Digital Lifestyle: Organic light-emitting diode (OLED) TV

Is your flat-screen actually flat? Of course not, but a new breakthrough in display technology has produced a television that, while not quite wallpaper-thin, gets seriously close. Using organic light-emitting diode (OLED) technology, this eco-friendly, 4mm panel also promises picture quality 1,000 times better than what we have now.
Bold claims, indeed, but for once the actual product matches the hype. Glimpsed at a recent trade fair, where both Samsung and LG were touting their upcoming 55-inch OLED televisions, it appeared almost too good to be true. During a sped-up sequence of a moving night sky, the contrast looked stunning, with the bright white, yellow and red stars against a textured, highly detailed, but completely black background.
Not a hint of the washed-out grey mush visible on most LCD televisions. And the good stuff doesn't stop there. The colours in some nature sequences appeared bolder and more real, and the objects moving around within the image do so fluidly, with no streaks blur or judder. Put simply, it feels more like you're looking through a window than simply watching telly.
Donning a pair of 3-D glasses is almost as big a revelation, with objects popping out of the screen with no double imaging (and the resulting headaches) or flicker.
"OLED televisions are a big step forward in many ways," says Ed Border, a television technology research associate for IHS, an information and analytics company in London. "As a new display technology, the introduction of OLED is more analogous to the introduction of flat panels in the mid-2000s. OLED offers thinner bezels, higher contrast, much wider viewing angles and, potentially, one day, flexible displays."
All this from a television that's barely there, its barely visible bezel contributing to its weighing less than one-third of a regular television of the same size. That's done by swapping the bulky backlight found in LCD televisions for self-illuminating organic compounds that need only an electric current to light up. In short, almost all of the components used by a regular television are irrelevant for OLED.
But there is one problem.

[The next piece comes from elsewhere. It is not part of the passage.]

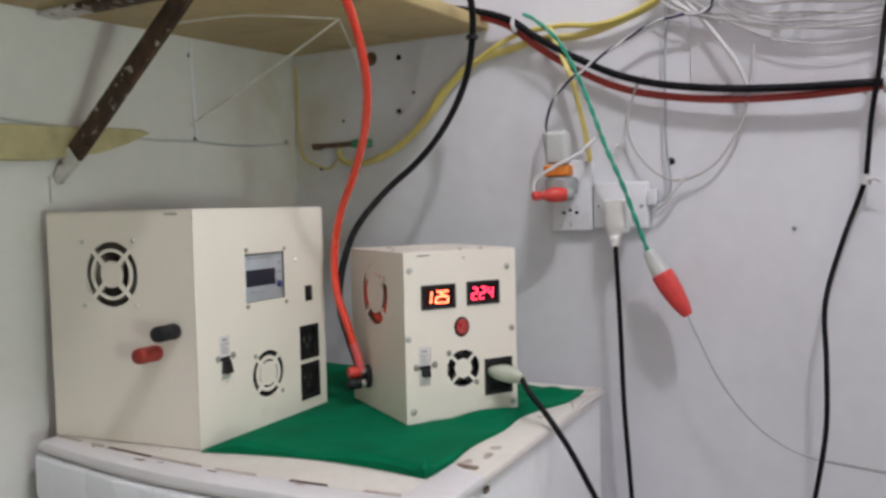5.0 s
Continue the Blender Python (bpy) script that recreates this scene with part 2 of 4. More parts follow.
def lathe(profile, axis_m=None, seg=20, bm=None):
    """Turns (radius, height) pairs round z."""
    bm = bm or bmesh.new()
    rings = []
    for r, h in profile:
        rings.append([bm.verts.new((r * math.cos(2 * math.pi * k / seg), r * math.sin(2 * math.pi * k / seg), h)) for k in range(seg)])
    for a, b in zip(rings, rings[1:]):
        for k in range(seg):
            bm.faces.new((a[k], a[(k + 1) % seg], b[(k + 1) % seg], b[k]))
    bm.faces.new(list(reversed(rings[0])))
    bm.faces.new(rings[-1])
    if axis_m is not None:
        bmesh.ops.transform(bm, matrix=axis_m, verts=[v for ring in rings for v in ring])
    return bm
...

OLED televisions, whose appearance in stores is imminent, will cost about HK$120,000 each. "At the moment, it is much more expensive to manufacture than LCD - so much more expensive, that initial sales will be confined to wealthy early adopters and industrial users who need excellent picture quality," says Ken Werner, founder of US-based Nutmeg Consultants. In fact, ABI Research predicts that OLED televisions will make up less than 1 per cent of flat TV sales for their first year, and will take until 2017 to reach just 9 per cent of homes.